▸ Task details
Your task is to give the listing below back word for word, pictures excluded.

▸ Material provided
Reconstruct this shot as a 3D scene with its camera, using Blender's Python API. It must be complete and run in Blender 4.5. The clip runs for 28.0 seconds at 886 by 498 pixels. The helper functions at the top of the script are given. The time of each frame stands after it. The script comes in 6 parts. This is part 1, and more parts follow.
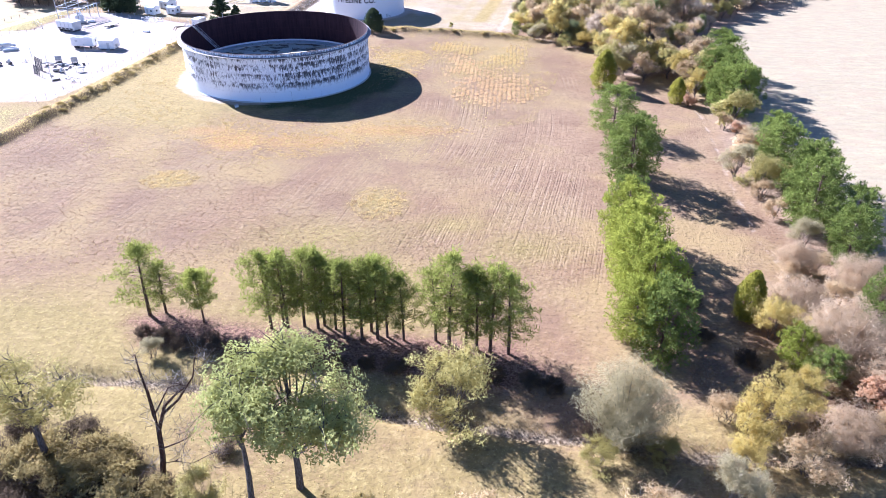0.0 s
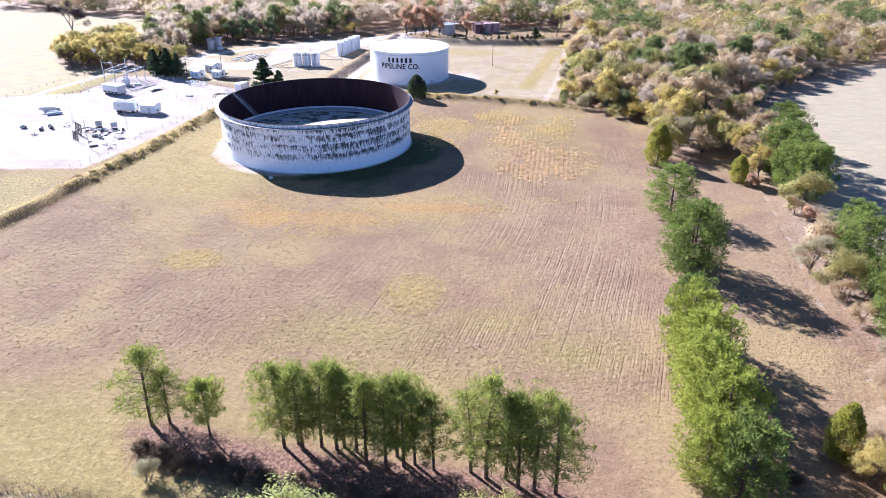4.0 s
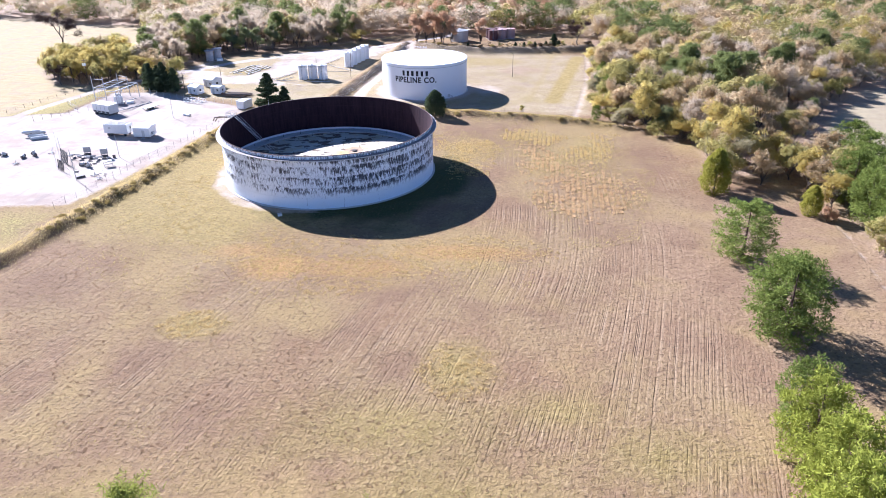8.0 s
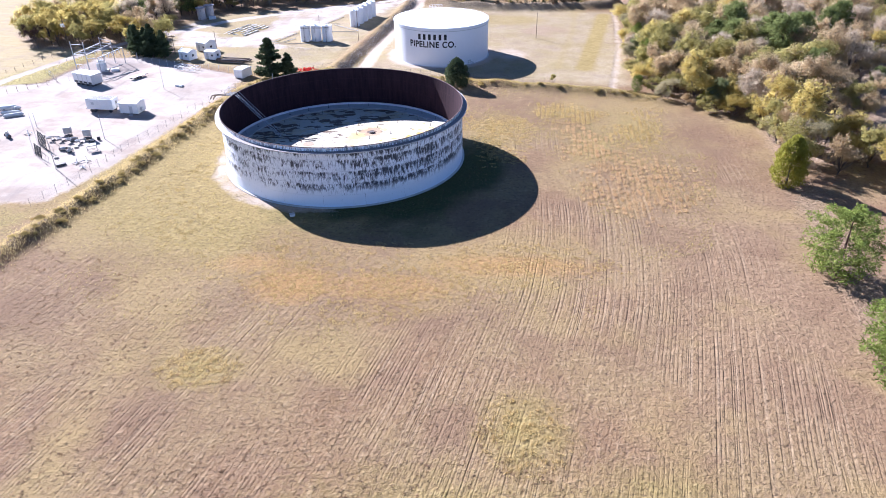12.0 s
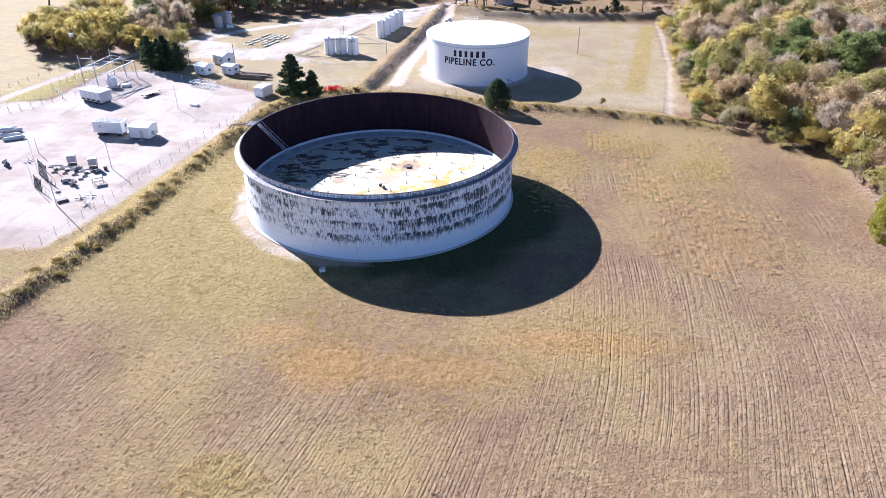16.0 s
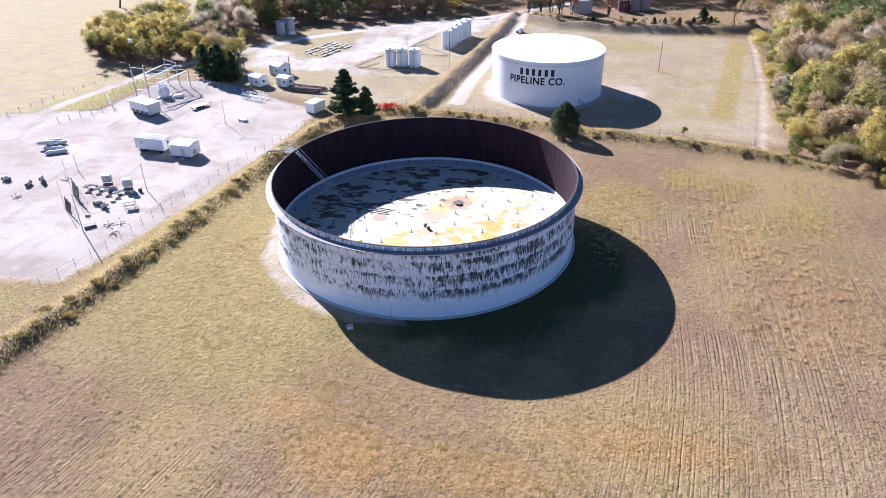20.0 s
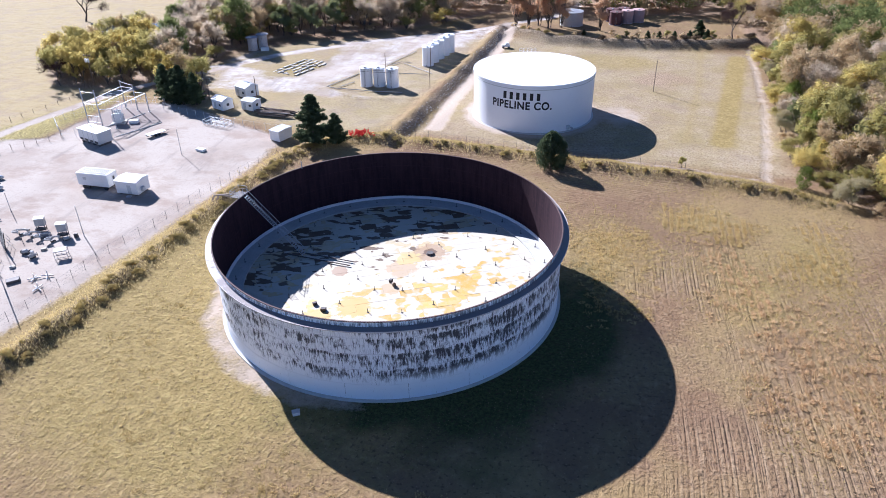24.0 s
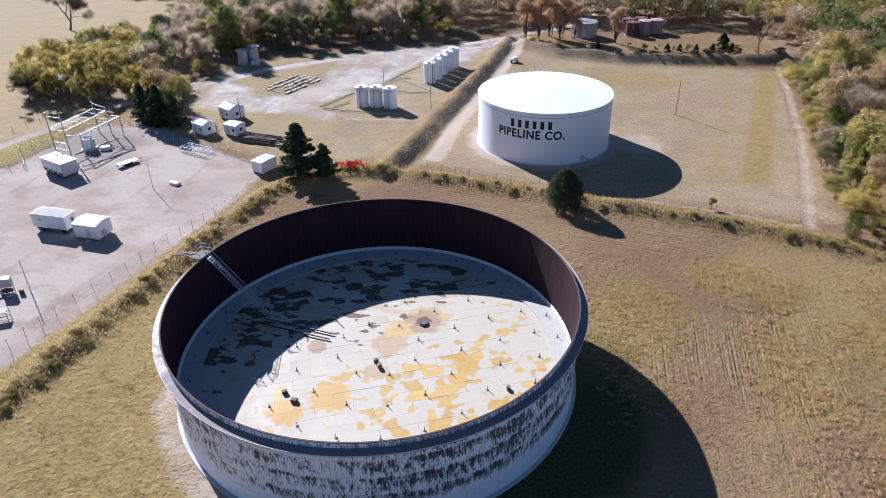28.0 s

▸ Reply
Reconstruct this shot as a 3D scene with its camera, using Blender's Python API. It must be complete and run in Blender 4.5. The clip runs for 28.0 seconds at 886 by 498 pixels. The helper functions at the top of the script are given. The time of each frame stands after it. The script comes in 6 parts. This is part 1, and more parts follow.
0.0 s
4.0 s
8.0 s
12.0 s
16.0 s
20.0 s
24.0 s
28.0 s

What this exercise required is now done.